The title of the Channel 5 documentary The Spy Who Brought Down Mary Queen of Scots was a little misleading – it wasn’t about Francis Walsingham (the titular spy) per se, instead it was about the Babington Plot in 1586, Walsingham’s role in that and the consequences for Mary Queen of Scots. That relatively narrow focus also meant that they elided a lot of the background for why Mary Queen of Scots was under house arrest in England in the first place and just opened with her having been so for 18 years. Whilst I’m quibbling about their narrative choices, I shall also note that I didn’t much care for all their stylistic choices for imagery. In particular whenever there was “spy stuff” going on they used very modern imagery (CCTV cameras, racks of networked servers etc) which juxtaposed extremely oddly with their actors dressed up in Elizabethan costume quoting actual letters from the era!
Having said all that, I actually thought it was a rather good programme. First they explained the situation leading up to the Babington Plot – Mary Queen of Scots under house arrest in England, and as a Catholic and a relative of Elizabeth I’s she was a potential focus for rebellion or invasion. There had been previous unsuccessful attempts to assassinate Elizabeth I. Francis Walsingham (as Elizabeth’s spy master) was obviously concerned about communications to & from Mary Queen of Scots, and about the potential for trouble being stirred up by her or on behalf of her. The Babington Plot was the latest in a series of attempts to free Mary Queen of Scots – it began as a conspiracy between a group of disaffected Catholic noblemen, lead by a young man called Anthony Babington. Communications with Mary were routinely intercepted and monitored, so the conspirators recruited an English Catholic priest called Gilbert Gifford who had fled to France. Gifford returned to England and made his way to the brewers who supplied Mary’s household with beer – he devised a method of smuggling messages to her inside the bungs of the beer barrels and so communication was established. In this bit of the programme they also explained how difficult it was to be a Catholic priest in England at the time and showed us several priest holes in a country house of the era.

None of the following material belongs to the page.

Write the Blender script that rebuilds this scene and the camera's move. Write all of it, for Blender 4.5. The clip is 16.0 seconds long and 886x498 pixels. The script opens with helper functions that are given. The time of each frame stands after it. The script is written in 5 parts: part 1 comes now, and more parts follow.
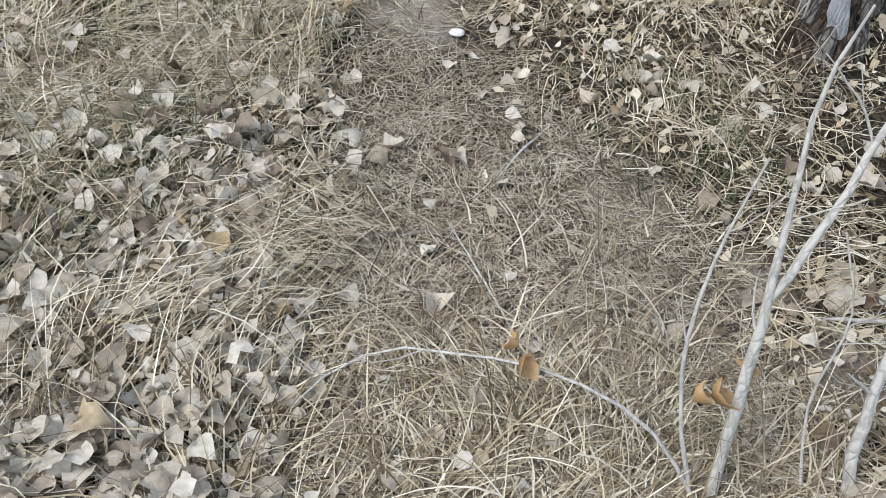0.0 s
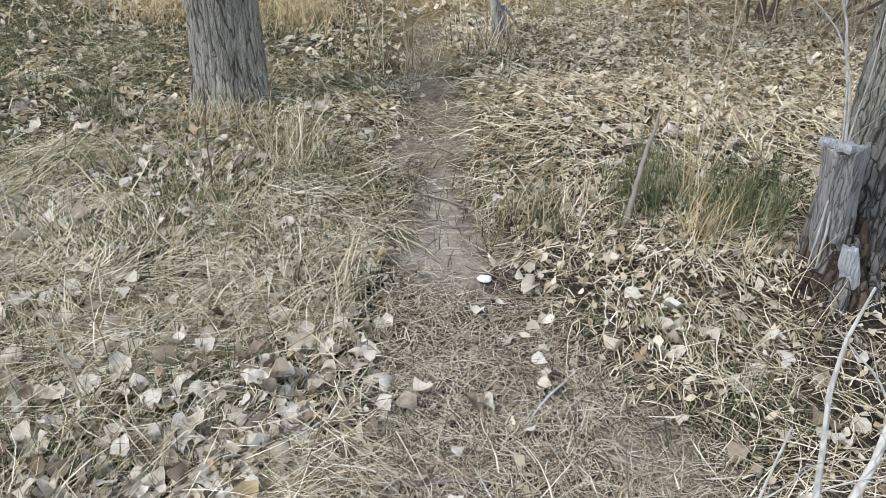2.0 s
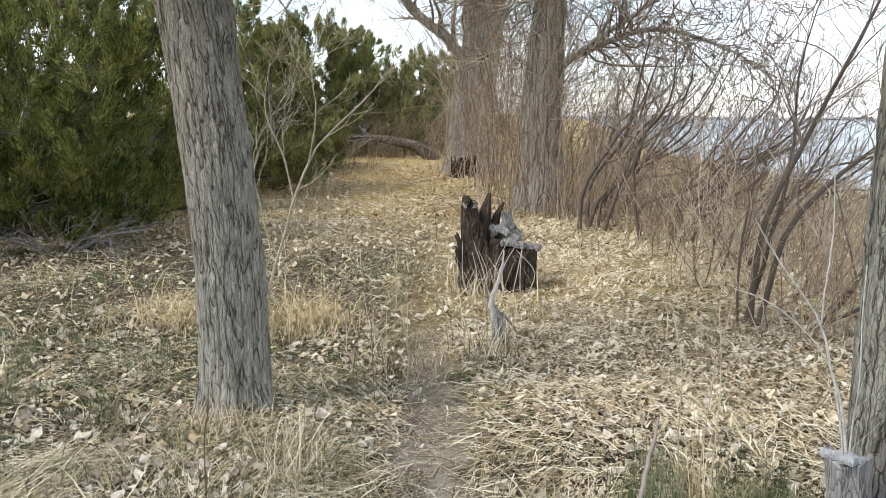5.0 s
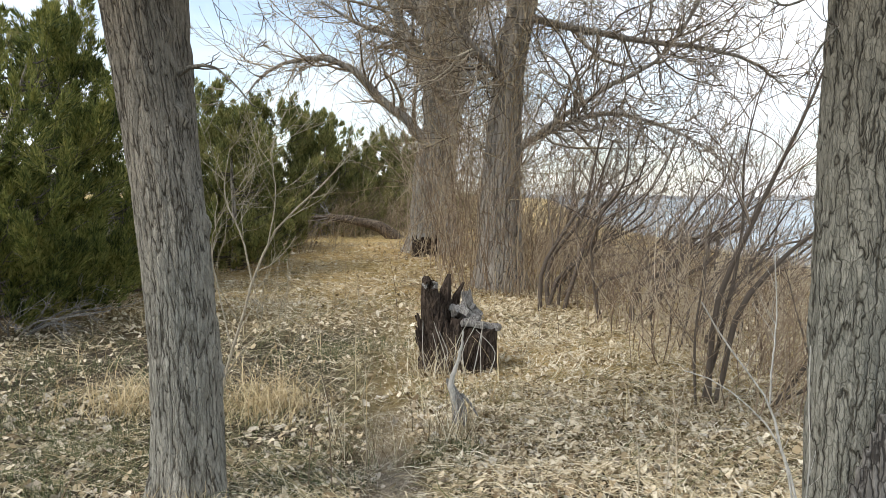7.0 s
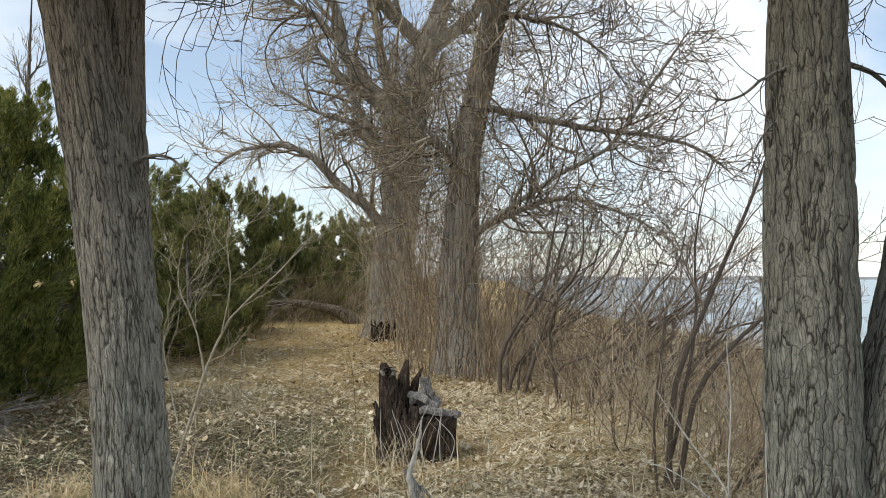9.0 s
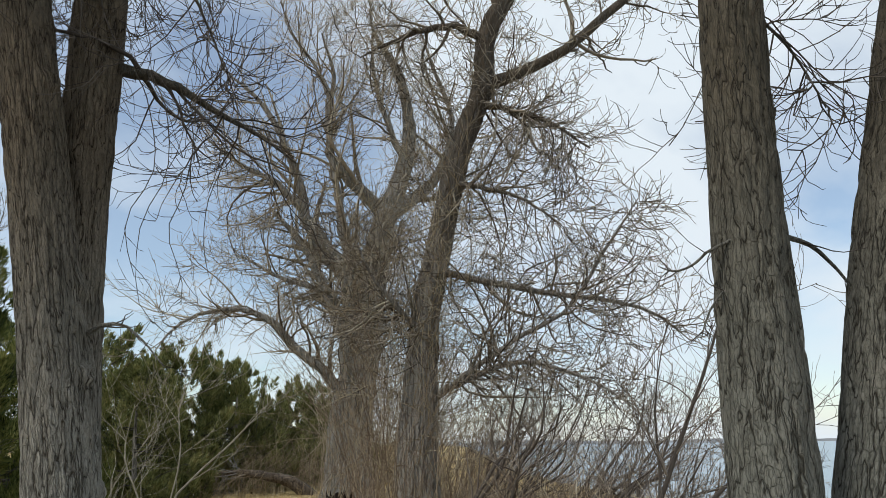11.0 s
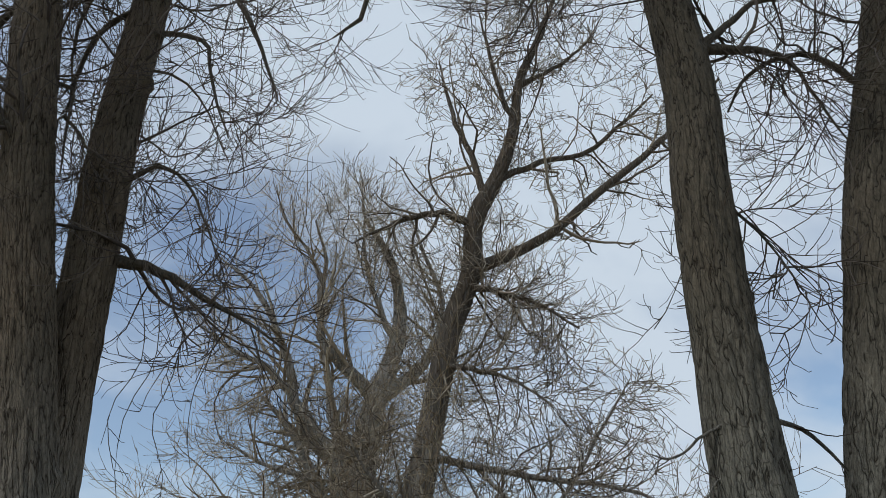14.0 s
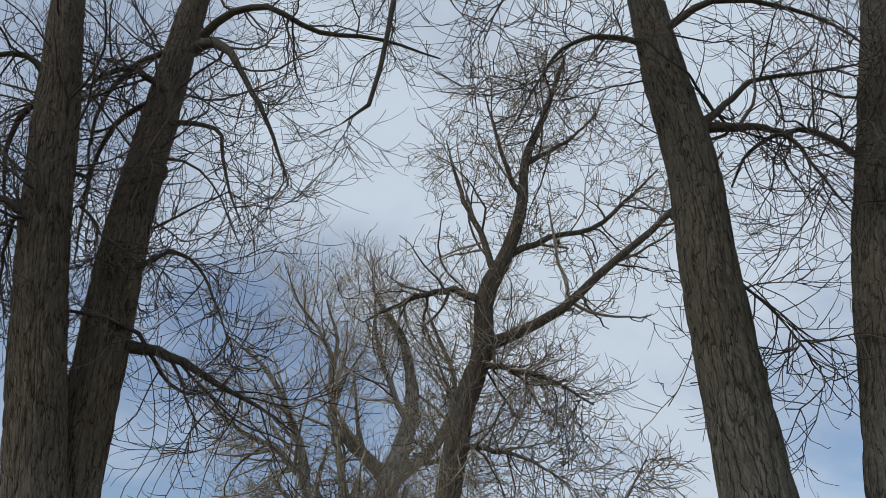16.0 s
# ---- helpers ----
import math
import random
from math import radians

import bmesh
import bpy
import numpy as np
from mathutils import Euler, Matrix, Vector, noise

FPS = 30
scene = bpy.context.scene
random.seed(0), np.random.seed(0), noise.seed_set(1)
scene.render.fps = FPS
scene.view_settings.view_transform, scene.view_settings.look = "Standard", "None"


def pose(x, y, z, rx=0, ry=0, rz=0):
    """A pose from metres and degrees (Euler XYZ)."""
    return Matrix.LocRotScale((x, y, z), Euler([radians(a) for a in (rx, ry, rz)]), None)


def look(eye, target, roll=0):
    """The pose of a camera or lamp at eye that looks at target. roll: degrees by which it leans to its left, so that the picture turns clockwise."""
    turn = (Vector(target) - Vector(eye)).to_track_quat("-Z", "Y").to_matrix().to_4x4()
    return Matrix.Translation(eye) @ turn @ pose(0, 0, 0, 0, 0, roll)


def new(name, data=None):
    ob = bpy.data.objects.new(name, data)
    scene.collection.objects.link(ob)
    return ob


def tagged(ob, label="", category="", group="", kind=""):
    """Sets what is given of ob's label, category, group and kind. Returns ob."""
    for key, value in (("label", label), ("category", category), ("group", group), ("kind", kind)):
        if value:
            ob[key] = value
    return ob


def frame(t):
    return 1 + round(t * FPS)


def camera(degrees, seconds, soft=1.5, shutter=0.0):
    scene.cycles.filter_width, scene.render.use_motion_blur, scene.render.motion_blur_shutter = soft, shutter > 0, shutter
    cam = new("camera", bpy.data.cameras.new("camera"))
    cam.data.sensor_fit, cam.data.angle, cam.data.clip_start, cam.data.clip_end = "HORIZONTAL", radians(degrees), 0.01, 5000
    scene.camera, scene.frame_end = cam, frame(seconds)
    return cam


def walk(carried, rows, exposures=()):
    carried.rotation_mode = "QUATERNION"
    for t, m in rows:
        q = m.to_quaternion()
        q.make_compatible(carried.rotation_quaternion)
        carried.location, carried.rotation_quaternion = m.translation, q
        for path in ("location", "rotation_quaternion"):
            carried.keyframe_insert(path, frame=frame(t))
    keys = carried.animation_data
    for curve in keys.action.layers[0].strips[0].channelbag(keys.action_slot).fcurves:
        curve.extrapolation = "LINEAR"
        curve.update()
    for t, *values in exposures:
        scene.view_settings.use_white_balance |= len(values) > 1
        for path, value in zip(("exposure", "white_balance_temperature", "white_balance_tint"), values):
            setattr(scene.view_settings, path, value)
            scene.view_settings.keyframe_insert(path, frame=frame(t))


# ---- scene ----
cam = camera(58.044, 16.0, soft=0.6)
PATH = [
    (0, -0.0447, 0.0617, 1.4140, 44.052, -1.479, -0.705),
    (0.5, -0.0549, 0.0472, 1.4450, 48.224, -1.258, -0.386),
    (1, -0.0566, 0.0454, 1.4695, 52.163, -0.818, 0.612),
    (1.5, -0.0530, 0.0463, 1.4909, 55.789, -0.557, 1.288),
    (2, -0.0544, 0.0555, 1.5130, 59.665, -0.803, 1.082),
    (2.5, -0.0485, 0.0616, 1.5292, 63.923, -1.007, 1.756),
    (3, -0.0441, 0.0582, 1.5469, 67.794, -1.055, 2.273),
    (3.5, -0.0440, 0.0588, 1.5628, 71.586, -0.969, 2.374),
    (4, -0.0374, 0.0518, 1.5692, 74.838, -0.635, 2.277),
    (4.5, -0.0284, 0.0445, 1.5778, 77.727, -0.359, 2.078),
    (5, -0.0219, 0.0344, 1.5890, 80.486, -0.356, 1.448),
    (7.5, 0.0117, 0.0024, 1.6205, 87.156, -0.144, -2.005),
    (8, 0.0173, 0.0017, 1.6261, 88.463, 0.025, -2.830),
    (8.5, 0.0232, 0.0125, 1.6320, 89.915, 0.121, -3.454),
    (11, 0.0154, -0.0122, 1.6622, 103.635, 0.733, -7.044),
    (11.5, 0.0173, -0.0148, 1.6634, 105.909, 0.997, -7.387),
    (12, 0.0210, -0.0248, 1.6663, 107.912, 1.133, -7.432),
    (12.5, 0.0233, -0.0354, 1.6699, 110.154, 1.431, -7.469),
    (13, 0.0245, -0.0450, 1.6705, 112.549, 1.532, -7.427),
    (13.5, 0.0259, -0.0548, 1.6733, 114.698, 1.396, -7.559),
    (14, 0.0294, -0.0527, 1.6789, 116.516, 1.535, -7.393),
    (14.5, 0.0299, -0.0585, 1.6795, 117.742, 1.901, -6.866),
    (15, 0.0326, -0.0646, 1.6824, 118.757, 2.008, -6.621),
    (15.5, 0.0315, -0.0734, 1.6819, 120.352, 2.050, -6.457),
    (16, 0.0349, -0.0858, 1.6841, 122.021, 2.114, -6.181),
]
EXPOSURES = [(0.0, 0.91, 6080, 11.5), (1.5, 1.01, 6040, 11.5), (3.5, 1.25, 6220, 11.5), (5.0, 1.28, 6380, 10.5), (7.5, 0.92, 6600, 9.5), (8.5, 0.73, 6600, 8.5), (11.0, 0.32, 6350, 7), (13.0, 0.04, 6050, 7), (16.0, -0.12, 5950, 8)]
walk(cam, [(r[0], pose(*r[1:])) for r in PATH], EXPOSURES)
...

Mary was at first very cautious about how she responded to the messages – not just using a cipher and being circumspect with her words, but also being very non-committal about proposed schemes. Gradually, however, she began to trust and to believe that just possibly this time it was going to work and she would not only be freed but also put on the English throne. Finally in a letter she said something that could be taken as endorsement of the plot, and unknown to her this is where it all started to fall apart for her. Walsingham hadn’t been sitting by in ignorance of this plot – instead he’d had a hand in it from almost the start. He’d had his eye on Babington & the other conspirators, and when Gifford had been sent back to England with his first message Walsingham had him seized. He was turned into a double agent, and it was Walsingham who designed the method of getting messages to Mary Queen of Scots. All the letters sent this way were copied by Walsingham’s people and the cipher used in them was broken. When the damning message was sent by Mary Queen of Scots, Walsingham knew he had his evidence to convict Mary of treason – but just to be sure he had his codebreaker & forger add a postscript to the letter to make it more explicit before forwarding it on to Babington.

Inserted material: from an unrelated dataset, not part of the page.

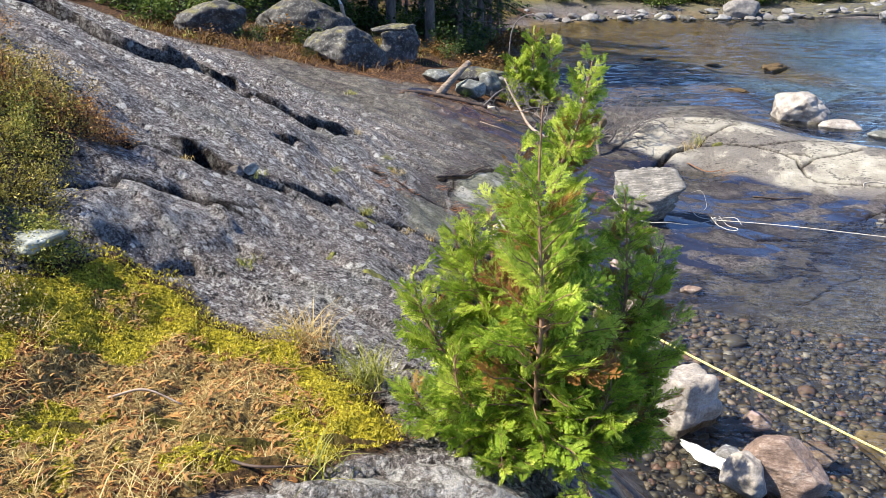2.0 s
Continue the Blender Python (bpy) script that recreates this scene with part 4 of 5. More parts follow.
dead_brush((1.75, 10.6), 4, 15, 0.66, "tangle of grey dead twigs round the thin stem")
dead_brush((2.05, 10.5), 14, 9, 0.6, "grey dead twigs fanning out beside the thin stem")
dead_brush((1.15, 10.75), 6, 6, 0.5, "bare grey twigs below the small cedar")
dead_brush((0.62, 11.0), 8, 6, 0.36, "low tangle of dead roots beside the hearth stones")
for seed, pts in ((11, ((-0.33, 7.50), (-0.2, 7.62), (-0.05, 7.80), (0.1, 8.0), (0.24, 8.17))), (12, ((-0.18, 7.60), (0.0, 7.80), (0.12, 7.98), (0.2, 8.1)))):
    me = mesh_of("dark_stick", *tube(spline([(x, y, GZ(x, y) + 0.035) for x, y in pts], 20), np.linspace(0.010, 0.005, 21), 7, 0.3, seed), M_DARKWOOD)
    thing("dark_stick", "blackened rotten stick lying in a rock hollow", "stick", "rotten sticks", me)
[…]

Walsingham then swooped in and arrested the conspirators. He also lured Mary Queen of Scots into behaving as if she expected a rescue, then arresting her. All were tried and convicted of treason. The men were hung, drawn and quartered but Elizabeth did not sign Mary’s death warrant for some time. Eventually she reluctantly signed, and then tried to countermand it but the warrant had been whisked off to where Mary was being held and Mary was executed within hours. The programme was very much on the side of this being Elizabeth genuinely changing her mind and regretting signing. But from what (little) I’ve read, I’d always picked up the impression of her wanting to have her cake and eat it too – putting on a good show of remorse after the fact but only when the deed was irrevocable.

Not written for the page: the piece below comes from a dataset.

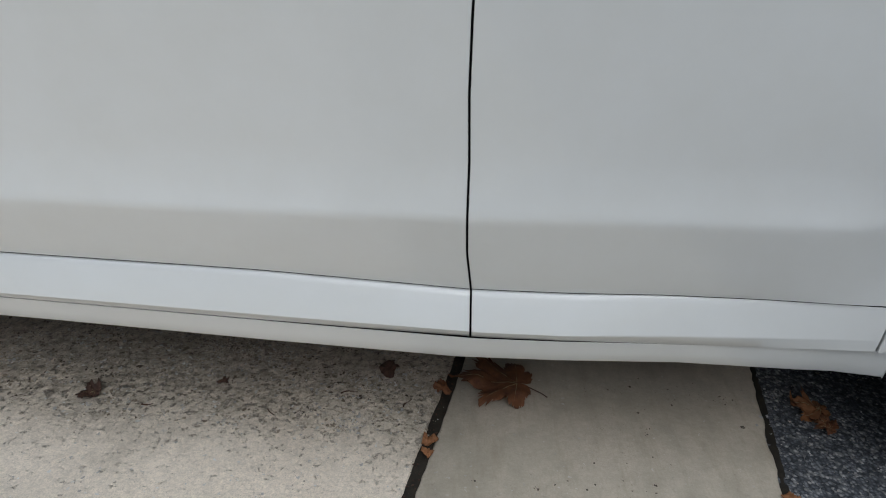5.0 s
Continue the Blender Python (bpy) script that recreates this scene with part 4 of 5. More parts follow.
def build_wheel(centre, phase, grow, groove_phase, floor_z, rear):
    bm = bmesh.new()
    lathe(bm, [(0.2858, 0.006), (0.2835, 0.0032), (0.274, 0.0032), (0.2722, 0.0045), (0.2685, 0.0135), (0.2676, 0.0148), (0.2648, 0.0625), (0.2640, 0.0645), (0.2578, 0.0672), (0.2568, 0.0685), (0.2556, 0.0880), (0.2548, 0.0895), (0.2505, 0.0908), (0.2495, 0.0925), (0.2475, 0.15), (0.2450, 0.225), (0.262, 0.235), (0.278, 0.262)], 180)
    # faces past y 0.0915 take the darker barrel colour
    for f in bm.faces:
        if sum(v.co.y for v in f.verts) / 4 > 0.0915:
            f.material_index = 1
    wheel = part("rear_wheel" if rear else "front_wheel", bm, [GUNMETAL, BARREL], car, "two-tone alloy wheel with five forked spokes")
    wheel.location = (centre[0], 0, centre[1])
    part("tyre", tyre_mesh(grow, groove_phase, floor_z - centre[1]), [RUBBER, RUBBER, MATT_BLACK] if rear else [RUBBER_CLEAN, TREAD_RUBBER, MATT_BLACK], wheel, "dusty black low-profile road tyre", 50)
    # machined lip in arcs, with a slot beside each spoke tip
    for k in range(5):
        for a0, a1 in ((-14.35, 14.35), (15.35, 56.65)):
            bm = bmesh.new()
            lathe(bm, [(0.2858, 0.0035), (0.2855, 0.0008), (0.2845, -0.0006), (0.2752, -0.0008), (0.2742, 0.0004), (0.2738, 0.0045)], 40, phase + 72 * k + a0, phase + 72 * k + a1)
            part("rim_lip", bm, ALLOY, wheel, "bright machined rim lip")
    for k in range(5):
        spoke(phase + 72 * k, wheel)
    # hub with bolt wells between the spokes
    bm = bmesh.new()
    lathe(bm, [(0.0, 0.0545), (0.0305, 0.0545), (0.0308, 0.0490), (0.0314, 0.0476), (0.0325, 0.0472), (0.0390, 0.0474), (0.0415, 0.0480), (0.0432, 0.0500), (0.0442, 0.0540), (0.0446, 0.075)], 90)
    lathe(bm, [(0.040, 0.078), (0.0735, 0.078), (0.0755, 0.081), (0.0765, 0.089), (0.094, 0.090), (0.095, 0.1)], 90)
    part("hub", bm, GUNMETAL, wheel)
    for k in range(5):
        a = phase + 36 + 72 * k
        ca, sa = math.cos(radians(a)), math.sin(radians(a))
        cx, cz = 0.0575 * ca, 0.0575 * sa
        bm = bmesh.new()
        circle = [2 * math.pi * i / 32 for i in range(32)]

        def rings(profile):
            sheet(bm, [[Vector((cx + r * math.cos(t), y, cz + r * math.sin(t))) for t in circle] for r, y in profile], loop=True)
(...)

Overall a good programme, my quibbles aside 🙂
Churches: How to Read Them was a 6 part series of half hour programmes about British church architecture and decoration that we’d recorded ages ago. It was presented by Richard Taylor and covered the history of churches from Anglo-Saxon times to the present day. I wanted to like this more than I ended up doing. Not that I disliked it as such, more that it seemed a bit shallow at times but I can’t really articulate what I would’ve preferred. However it did show a nice selection of surviving examples of the various sorts of architecture & decorations that he was talking about in each episode.
Other TV watched this week:
Episode 3 of Mud, Sweat and Tractors – series about the history of farming in 20th Century Britain.
Episode 2 of The Crusades – series presented by Thomas Asbridge about the Crusades.
Episode 2 of Fossil Wonderlands: Nature’s Hidden Treasures – Richard Fortey looking at three fossil sites that changed our idea of the past.